» Directions for this task
Gather from the material every line that contains the string "scene".

» Data shown
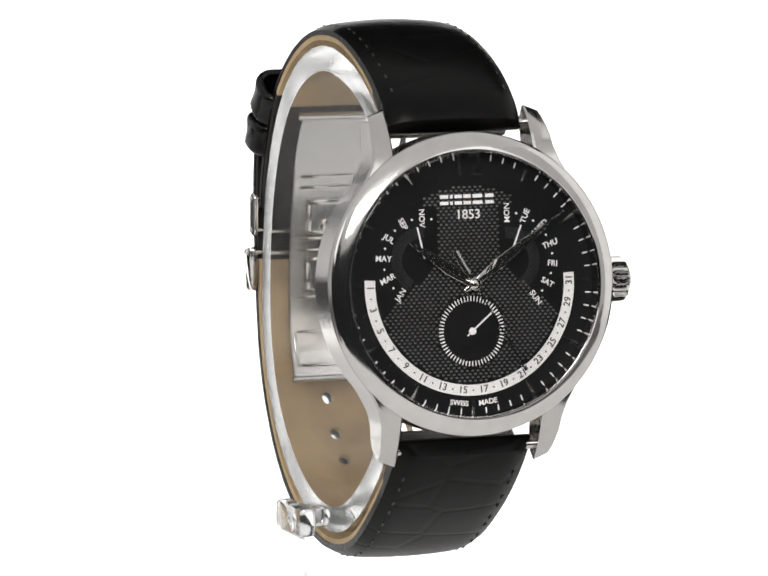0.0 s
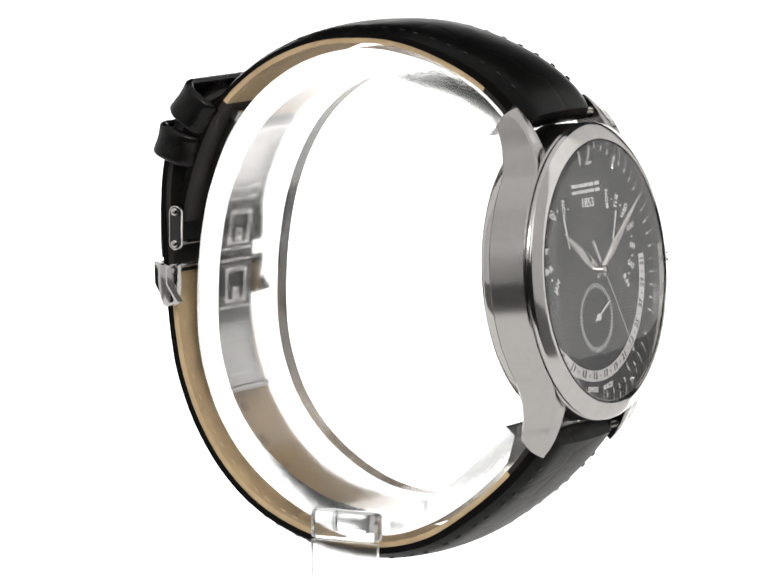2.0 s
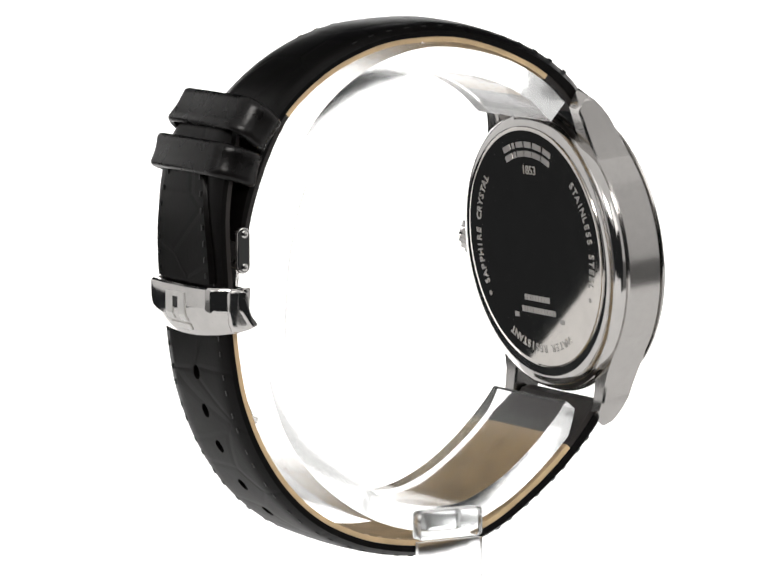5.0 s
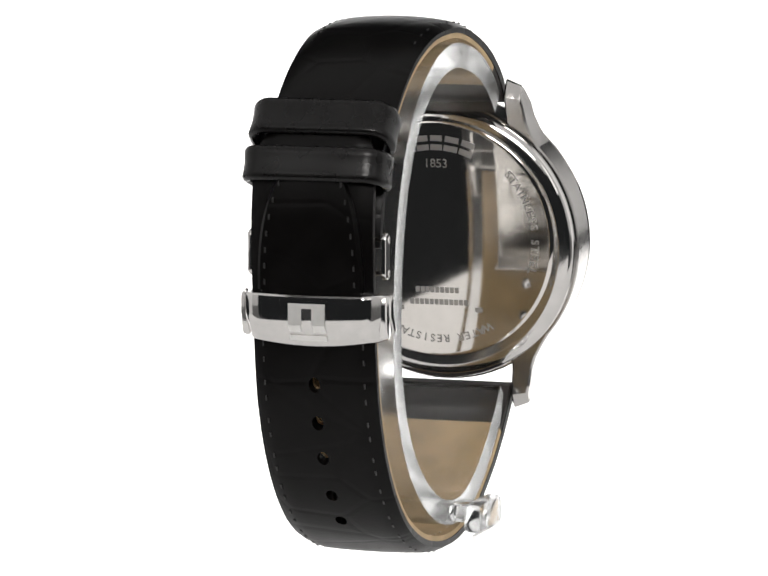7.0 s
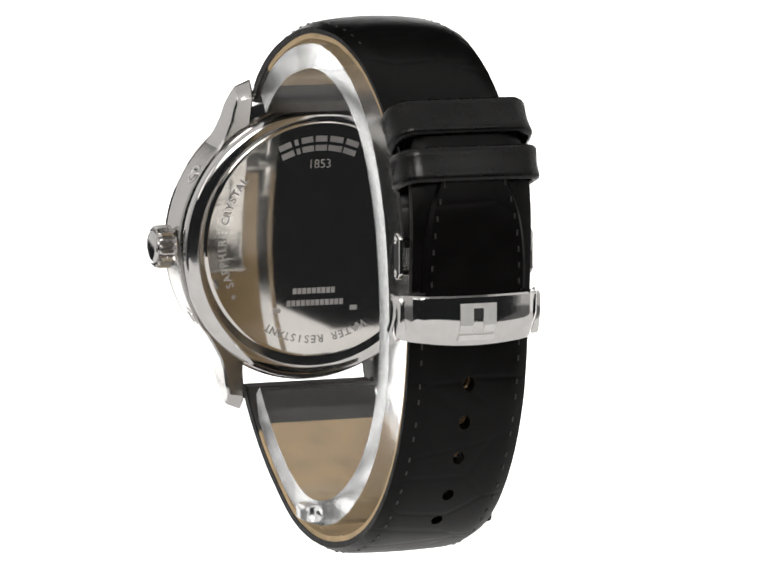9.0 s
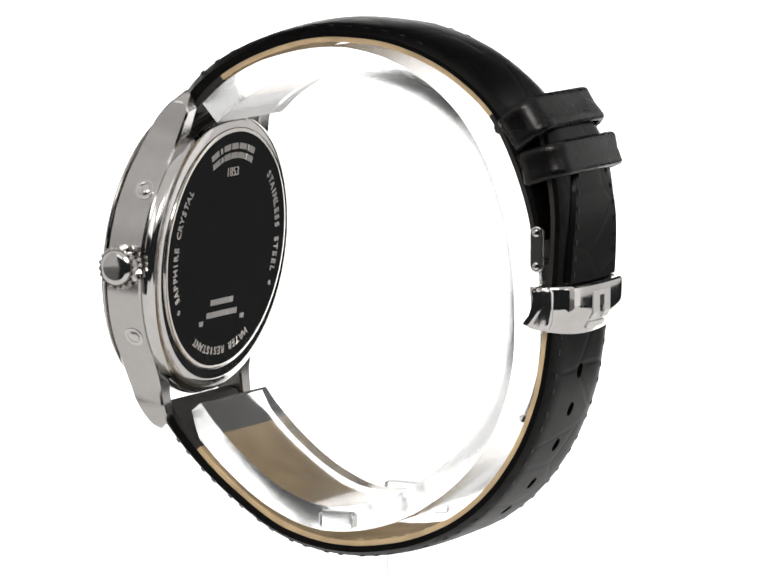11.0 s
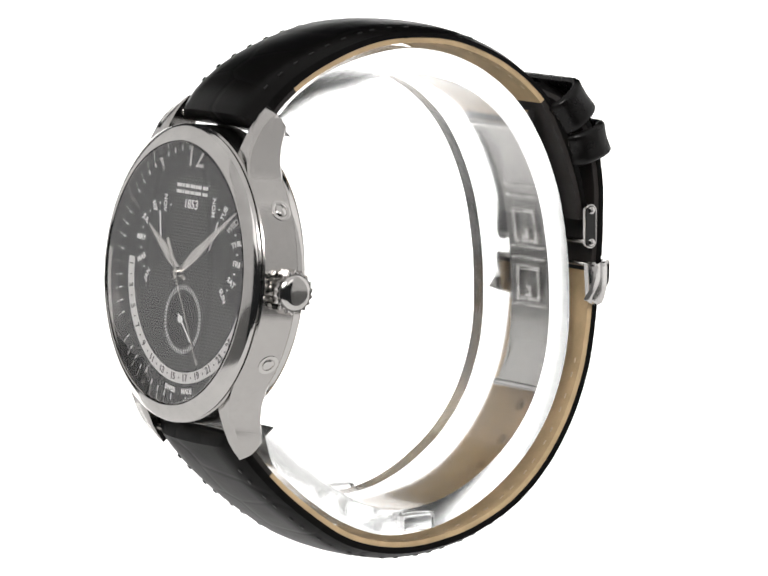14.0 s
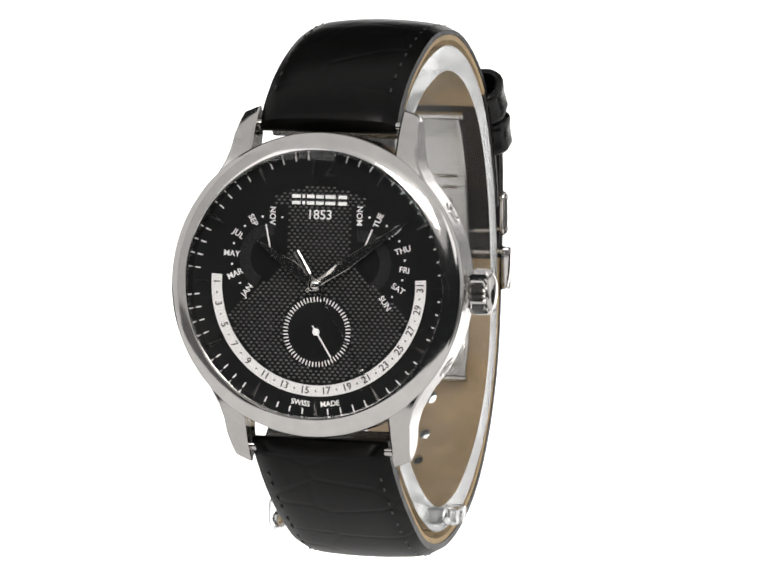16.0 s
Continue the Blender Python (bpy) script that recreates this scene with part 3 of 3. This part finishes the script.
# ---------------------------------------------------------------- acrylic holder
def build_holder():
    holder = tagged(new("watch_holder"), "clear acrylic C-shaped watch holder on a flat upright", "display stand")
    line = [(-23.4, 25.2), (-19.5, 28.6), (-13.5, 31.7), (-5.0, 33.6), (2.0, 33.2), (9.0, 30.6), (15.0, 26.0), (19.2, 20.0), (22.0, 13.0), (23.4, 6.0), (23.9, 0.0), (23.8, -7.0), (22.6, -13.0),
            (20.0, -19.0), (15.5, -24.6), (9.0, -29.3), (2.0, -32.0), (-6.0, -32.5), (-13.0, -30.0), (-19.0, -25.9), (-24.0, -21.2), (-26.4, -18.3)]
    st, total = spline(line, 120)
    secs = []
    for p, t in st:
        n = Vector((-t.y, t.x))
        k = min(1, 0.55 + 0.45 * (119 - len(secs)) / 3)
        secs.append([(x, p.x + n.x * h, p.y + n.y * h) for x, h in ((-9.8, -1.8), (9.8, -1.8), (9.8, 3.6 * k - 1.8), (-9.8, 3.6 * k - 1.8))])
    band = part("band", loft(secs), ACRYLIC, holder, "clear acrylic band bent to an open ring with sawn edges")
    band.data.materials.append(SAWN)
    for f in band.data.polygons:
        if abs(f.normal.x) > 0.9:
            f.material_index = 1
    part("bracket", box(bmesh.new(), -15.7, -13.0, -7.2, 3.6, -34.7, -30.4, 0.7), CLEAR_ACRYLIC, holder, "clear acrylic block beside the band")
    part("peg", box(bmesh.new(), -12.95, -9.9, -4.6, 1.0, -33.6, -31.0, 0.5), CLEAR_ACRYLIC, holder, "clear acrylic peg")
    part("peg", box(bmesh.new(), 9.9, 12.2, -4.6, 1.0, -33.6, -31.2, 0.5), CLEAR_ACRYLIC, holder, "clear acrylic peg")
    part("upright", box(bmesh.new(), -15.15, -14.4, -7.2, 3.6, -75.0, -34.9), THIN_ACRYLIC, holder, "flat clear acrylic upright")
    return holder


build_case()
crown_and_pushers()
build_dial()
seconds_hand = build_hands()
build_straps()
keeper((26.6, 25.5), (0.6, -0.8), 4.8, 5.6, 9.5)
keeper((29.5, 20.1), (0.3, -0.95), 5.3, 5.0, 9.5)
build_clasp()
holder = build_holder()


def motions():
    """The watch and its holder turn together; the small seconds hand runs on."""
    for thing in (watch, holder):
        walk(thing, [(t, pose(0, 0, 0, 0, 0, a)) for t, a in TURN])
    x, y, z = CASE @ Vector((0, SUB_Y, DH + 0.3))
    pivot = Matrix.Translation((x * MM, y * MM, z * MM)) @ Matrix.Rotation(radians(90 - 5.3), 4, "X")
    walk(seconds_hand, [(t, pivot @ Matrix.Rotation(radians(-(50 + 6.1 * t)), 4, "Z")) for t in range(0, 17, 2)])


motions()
* * *
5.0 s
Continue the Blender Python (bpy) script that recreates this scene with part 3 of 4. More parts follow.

» Exercise answer
Continue the Blender Python (bpy) script that recreates this scene with part 3 of 3. This part finishes the script.
Continue the Blender Python (bpy) script that recreates this scene with part 3 of 4. More parts follow.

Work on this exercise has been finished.